__DATA EXTRACT__:
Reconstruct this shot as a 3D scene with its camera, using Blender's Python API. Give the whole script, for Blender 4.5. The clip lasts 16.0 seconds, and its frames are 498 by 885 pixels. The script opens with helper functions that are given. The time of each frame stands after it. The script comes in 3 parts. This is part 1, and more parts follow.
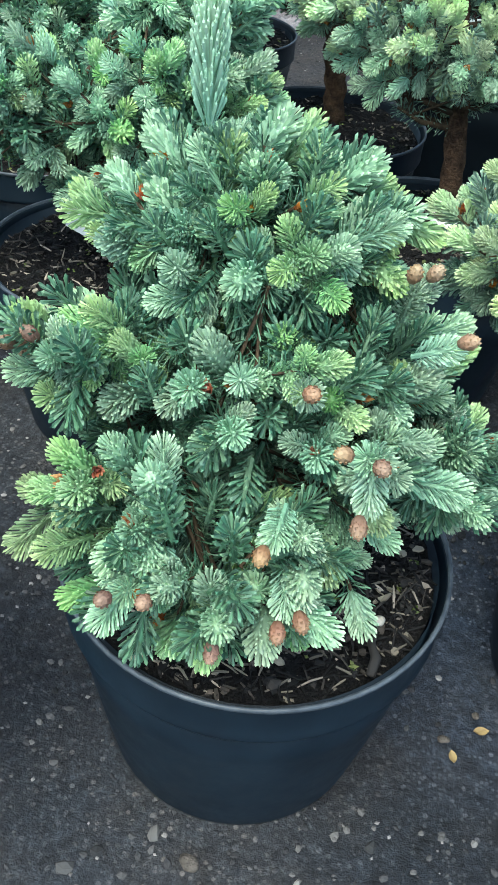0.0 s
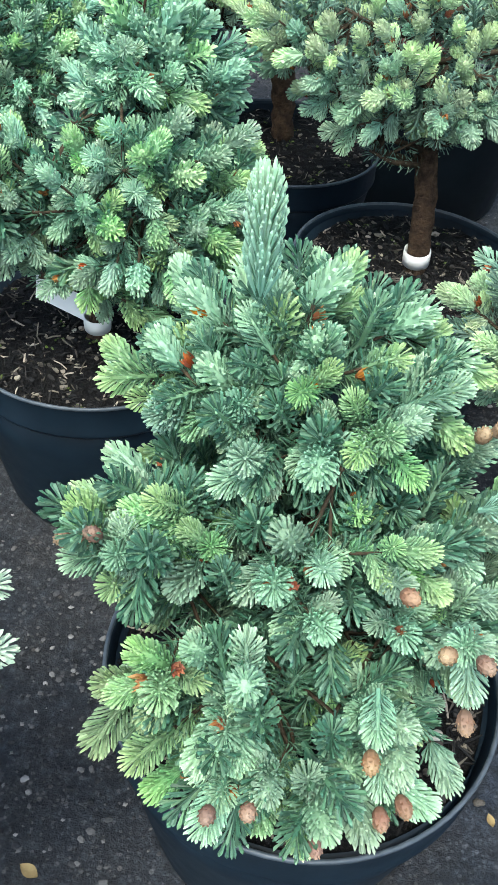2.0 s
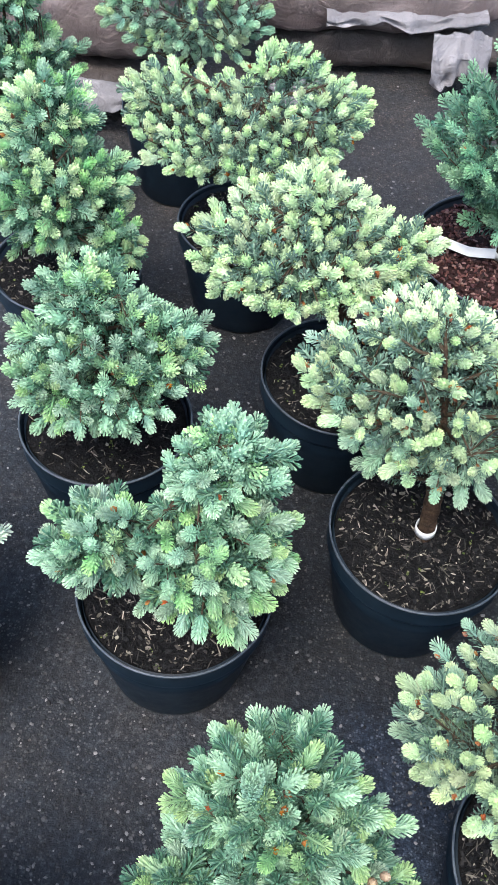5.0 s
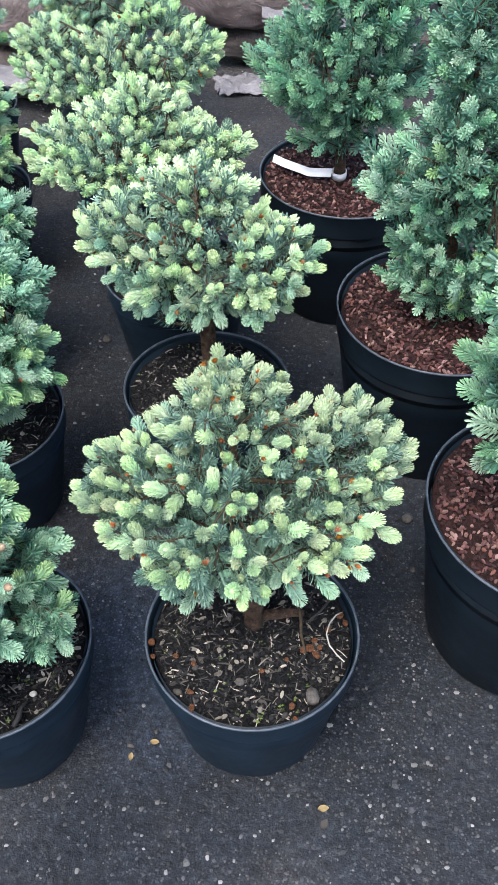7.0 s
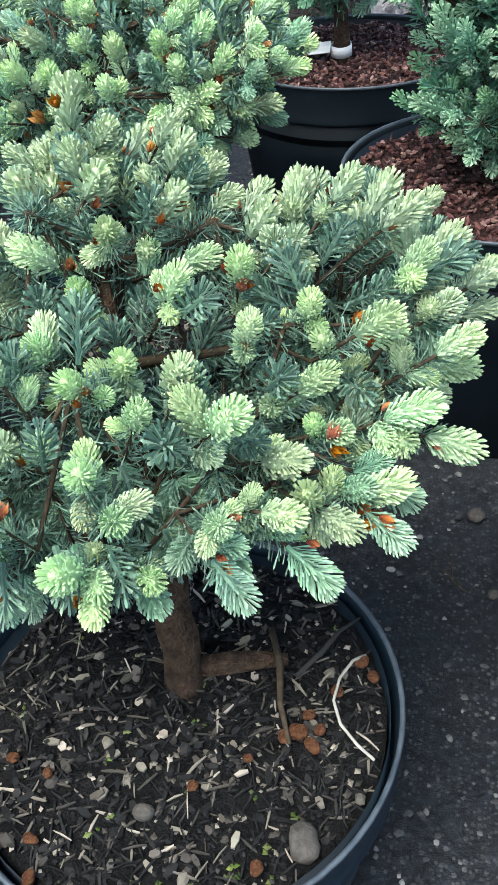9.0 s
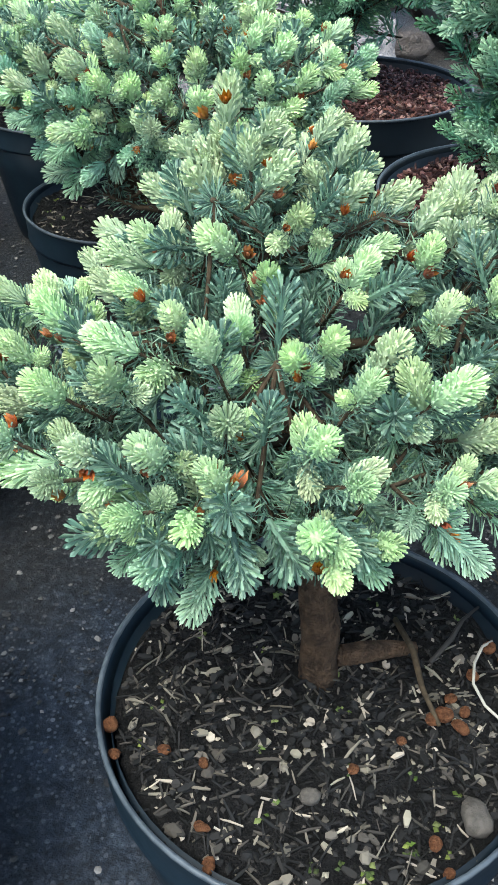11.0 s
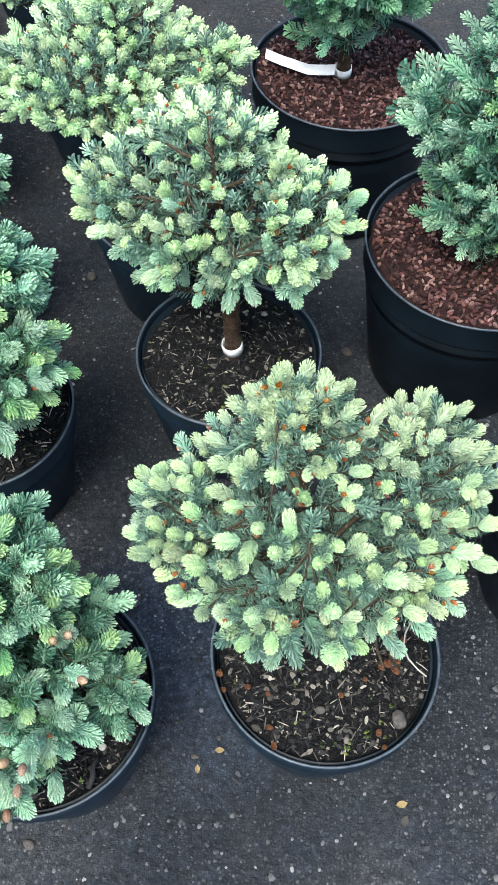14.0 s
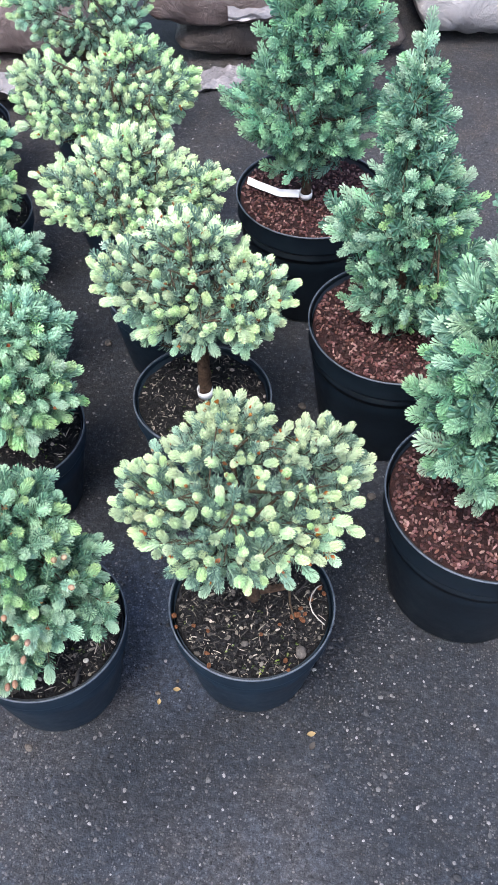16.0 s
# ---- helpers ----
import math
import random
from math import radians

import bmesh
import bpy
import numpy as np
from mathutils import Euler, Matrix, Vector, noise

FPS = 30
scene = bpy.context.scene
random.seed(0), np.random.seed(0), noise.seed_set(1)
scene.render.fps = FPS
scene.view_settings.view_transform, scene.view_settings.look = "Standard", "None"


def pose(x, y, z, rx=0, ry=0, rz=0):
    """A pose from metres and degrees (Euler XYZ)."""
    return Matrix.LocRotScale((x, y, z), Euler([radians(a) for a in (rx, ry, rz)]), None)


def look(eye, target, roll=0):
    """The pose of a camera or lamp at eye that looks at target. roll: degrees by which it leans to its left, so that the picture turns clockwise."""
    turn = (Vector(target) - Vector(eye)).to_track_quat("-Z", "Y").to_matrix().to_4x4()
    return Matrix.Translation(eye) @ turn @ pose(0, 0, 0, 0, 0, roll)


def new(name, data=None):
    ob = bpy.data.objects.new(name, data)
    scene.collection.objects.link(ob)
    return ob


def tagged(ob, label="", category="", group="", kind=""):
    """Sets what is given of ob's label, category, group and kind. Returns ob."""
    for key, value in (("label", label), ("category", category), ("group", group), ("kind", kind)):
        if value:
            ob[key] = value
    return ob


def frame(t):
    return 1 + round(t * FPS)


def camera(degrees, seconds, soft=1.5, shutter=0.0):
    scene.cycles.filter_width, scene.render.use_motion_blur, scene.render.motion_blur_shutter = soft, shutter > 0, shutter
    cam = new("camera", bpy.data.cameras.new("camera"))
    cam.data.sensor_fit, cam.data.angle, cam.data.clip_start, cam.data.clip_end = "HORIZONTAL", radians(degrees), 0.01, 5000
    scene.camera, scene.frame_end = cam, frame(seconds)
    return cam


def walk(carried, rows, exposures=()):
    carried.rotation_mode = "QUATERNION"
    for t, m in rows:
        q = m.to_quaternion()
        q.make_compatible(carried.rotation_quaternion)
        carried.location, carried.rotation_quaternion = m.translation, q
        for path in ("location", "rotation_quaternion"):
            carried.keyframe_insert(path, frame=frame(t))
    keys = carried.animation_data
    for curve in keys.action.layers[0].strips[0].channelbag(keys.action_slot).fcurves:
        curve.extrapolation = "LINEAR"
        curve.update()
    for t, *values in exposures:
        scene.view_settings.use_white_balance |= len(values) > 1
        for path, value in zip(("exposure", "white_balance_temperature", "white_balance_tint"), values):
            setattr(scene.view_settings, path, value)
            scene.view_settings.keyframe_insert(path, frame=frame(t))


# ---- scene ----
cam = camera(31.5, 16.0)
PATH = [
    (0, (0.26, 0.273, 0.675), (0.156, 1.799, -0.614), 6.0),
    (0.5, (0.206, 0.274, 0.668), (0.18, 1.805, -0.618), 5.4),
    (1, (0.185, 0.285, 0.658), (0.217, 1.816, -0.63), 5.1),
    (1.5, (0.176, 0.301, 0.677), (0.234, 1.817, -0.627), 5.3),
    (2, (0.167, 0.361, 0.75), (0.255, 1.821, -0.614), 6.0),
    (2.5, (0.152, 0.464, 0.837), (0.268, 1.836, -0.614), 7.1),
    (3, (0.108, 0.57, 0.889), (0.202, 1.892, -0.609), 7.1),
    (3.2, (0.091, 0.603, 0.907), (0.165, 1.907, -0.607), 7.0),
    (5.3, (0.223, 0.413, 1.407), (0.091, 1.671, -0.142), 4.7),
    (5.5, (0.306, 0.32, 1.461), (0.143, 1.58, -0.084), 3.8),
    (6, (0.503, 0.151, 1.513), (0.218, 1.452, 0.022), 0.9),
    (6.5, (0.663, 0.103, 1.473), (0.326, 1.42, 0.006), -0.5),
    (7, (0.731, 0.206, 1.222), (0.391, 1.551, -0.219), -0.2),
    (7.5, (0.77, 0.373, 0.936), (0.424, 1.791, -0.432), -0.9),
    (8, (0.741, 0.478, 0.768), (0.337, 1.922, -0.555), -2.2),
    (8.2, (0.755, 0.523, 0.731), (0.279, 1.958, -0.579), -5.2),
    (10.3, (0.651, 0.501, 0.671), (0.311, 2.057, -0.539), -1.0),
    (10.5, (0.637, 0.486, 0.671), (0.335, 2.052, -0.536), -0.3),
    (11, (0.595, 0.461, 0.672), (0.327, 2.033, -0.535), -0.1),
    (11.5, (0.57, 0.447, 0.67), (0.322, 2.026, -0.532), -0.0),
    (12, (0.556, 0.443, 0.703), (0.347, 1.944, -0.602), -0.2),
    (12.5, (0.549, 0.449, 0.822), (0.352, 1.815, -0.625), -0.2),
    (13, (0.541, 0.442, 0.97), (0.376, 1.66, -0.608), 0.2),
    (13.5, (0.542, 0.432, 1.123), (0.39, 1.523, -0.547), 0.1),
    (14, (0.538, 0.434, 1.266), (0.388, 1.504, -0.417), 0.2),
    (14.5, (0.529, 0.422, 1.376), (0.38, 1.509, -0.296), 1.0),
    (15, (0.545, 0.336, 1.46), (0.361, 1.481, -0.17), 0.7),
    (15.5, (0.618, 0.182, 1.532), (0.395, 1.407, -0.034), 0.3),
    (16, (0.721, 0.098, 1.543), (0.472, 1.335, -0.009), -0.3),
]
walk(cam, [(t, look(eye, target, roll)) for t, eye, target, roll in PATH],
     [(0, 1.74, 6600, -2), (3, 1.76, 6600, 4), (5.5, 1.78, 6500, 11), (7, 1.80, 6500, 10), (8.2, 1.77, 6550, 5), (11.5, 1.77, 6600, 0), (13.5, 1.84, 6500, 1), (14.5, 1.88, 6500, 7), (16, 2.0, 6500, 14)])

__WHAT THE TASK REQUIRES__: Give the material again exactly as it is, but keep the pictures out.

__COMPLETE OUTPUT__:
Reconstruct this shot as a 3D scene with its camera, using Blender's Python API. Give the whole script, for Blender 4.5. The clip lasts 16.0 seconds, and its frames are 498 by 885 pixels. The script opens with helper functions that are given. The time of each frame stands after it. The script comes in 3 parts. This is part 1, and more parts follow.
0.0 s
2.0 s
5.0 s
7.0 s
9.0 s
11.0 s
14.0 s
16.0 s
# ---- helpers ----
import math
import random
from math import radians

import bmesh
import bpy
import numpy as np
from mathutils import Euler, Matrix, Vector, noise

FPS = 30
scene = bpy.context.scene
random.seed(0), np.random.seed(0), noise.seed_set(1)
scene.render.fps = FPS
scene.view_settings.view_transform, scene.view_settings.look = "Standard", "None"


def pose(x, y, z, rx=0, ry=0, rz=0):
    """A pose from metres and degrees (Euler XYZ)."""
    return Matrix.LocRotScale((x, y, z), Euler([radians(a) for a in (rx, ry, rz)]), None)


def look(eye, target, roll=0):
    """The pose of a camera or lamp at eye that looks at target. roll: degrees by which it leans to its left, so that the picture turns clockwise."""
    turn = (Vector(target) - Vector(eye)).to_track_quat("-Z", "Y").to_matrix().to_4x4()
    return Matrix.Translation(eye) @ turn @ pose(0, 0, 0, 0, 0, roll)


def new(name, data=None):
    ob = bpy.data.objects.new(name, data)
    scene.collection.objects.link(ob)
    return ob


def tagged(ob, label="", category="", group="", kind=""):
    """Sets what is given of ob's label, category, group and kind. Returns ob."""
    for key, value in (("label", label), ("category", category), ("group", group), ("kind", kind)):
        if value:
            ob[key] = value
    return ob


def frame(t):
    return 1 + round(t * FPS)


def camera(degrees, seconds, soft=1.5, shutter=0.0):
    scene.cycles.filter_width, scene.render.use_motion_blur, scene.render.motion_blur_shutter = soft, shutter > 0, shutter
    cam = new("camera", bpy.data.cameras.new("camera"))
    cam.data.sensor_fit, cam.data.angle, cam.data.clip_start, cam.data.clip_end = "HORIZONTAL", radians(degrees), 0.01, 5000
    scene.camera, scene.frame_end = cam, frame(seconds)
    return cam


def walk(carried, rows, exposures=()):
    carried.rotation_mode = "QUATERNION"
    for t, m in rows:
        q = m.to_quaternion()
        q.make_compatible(carried.rotation_quaternion)
        carried.location, carried.rotation_quaternion = m.translation, q
        for path in ("location", "rotation_quaternion"):
            carried.keyframe_insert(path, frame=frame(t))
    keys = carried.animation_data
    for curve in keys.action.layers[0].strips[0].channelbag(keys.action_slot).fcurves:
        curve.extrapolation = "LINEAR"
        curve.update()
    for t, *values in exposures:
        scene.view_settings.use_white_balance |= len(values) > 1
        for path, value in zip(("exposure", "white_balance_temperature", "white_balance_tint"), values):
            setattr(scene.view_settings, path, value)
            scene.view_settings.keyframe_insert(path, frame=frame(t))


# ---- scene ----
cam = camera(31.5, 16.0)
PATH = [
    (0, (0.26, 0.273, 0.675), (0.156, 1.799, -0.614), 6.0),
    (0.5, (0.206, 0.274, 0.668), (0.18, 1.805, -0.618), 5.4),
    (1, (0.185, 0.285, 0.658), (0.217, 1.816, -0.63), 5.1),
    (1.5, (0.176, 0.301, 0.677), (0.234, 1.817, -0.627), 5.3),
    (2, (0.167, 0.361, 0.75), (0.255, 1.821, -0.614), 6.0),
    (2.5, (0.152, 0.464, 0.837), (0.268, 1.836, -0.614), 7.1),
    (3, (0.108, 0.57, 0.889), (0.202, 1.892, -0.609), 7.1),
    (3.2, (0.091, 0.603, 0.907), (0.165, 1.907, -0.607), 7.0),
    (5.3, (0.223, 0.413, 1.407), (0.091, 1.671, -0.142), 4.7),
    (5.5, (0.306, 0.32, 1.461), (0.143, 1.58, -0.084), 3.8),
    (6, (0.503, 0.151, 1.513), (0.218, 1.452, 0.022), 0.9),
    (6.5, (0.663, 0.103, 1.473), (0.326, 1.42, 0.006), -0.5),
    (7, (0.731, 0.206, 1.222), (0.391, 1.551, -0.219), -0.2),
    (7.5, (0.77, 0.373, 0.936), (0.424, 1.791, -0.432), -0.9),
    (8, (0.741, 0.478, 0.768), (0.337, 1.922, -0.555), -2.2),
    (8.2, (0.755, 0.523, 0.731), (0.279, 1.958, -0.579), -5.2),
    (10.3, (0.651, 0.501, 0.671), (0.311, 2.057, -0.539), -1.0),
    (10.5, (0.637, 0.486, 0.671), (0.335, 2.052, -0.536), -0.3),
    (11, (0.595, 0.461, 0.672), (0.327, 2.033, -0.535), -0.1),
    (11.5, (0.57, 0.447, 0.67), (0.322, 2.026, -0.532), -0.0),
    (12, (0.556, 0.443, 0.703), (0.347, 1.944, -0.602), -0.2),
    (12.5, (0.549, 0.449, 0.822), (0.352, 1.815, -0.625), -0.2),
    (13, (0.541, 0.442, 0.97), (0.376, 1.66, -0.608), 0.2),
    (13.5, (0.542, 0.432, 1.123), (0.39, 1.523, -0.547), 0.1),
    (14, (0.538, 0.434, 1.266), (0.388, 1.504, -0.417), 0.2),
    (14.5, (0.529, 0.422, 1.376), (0.38, 1.509, -0.296), 1.0),
    (15, (0.545, 0.336, 1.46), (0.361, 1.481, -0.17), 0.7),
    (15.5, (0.618, 0.182, 1.532), (0.395, 1.407, -0.034), 0.3),
    (16, (0.721, 0.098, 1.543), (0.472, 1.335, -0.009), -0.3),
]
walk(cam, [(t, look(eye, target, roll)) for t, eye, target, roll in PATH],
     [(0, 1.74, 6600, -2), (3, 1.76, 6600, 4), (5.5, 1.78, 6500, 11), (7, 1.80, 6500, 10), (8.2, 1.77, 6550, 5), (11.5, 1.77, 6600, 0), (13.5, 1.84, 6500, 1), (14.5, 1.88, 6500, 7), (16, 2.0, 6500, 14)])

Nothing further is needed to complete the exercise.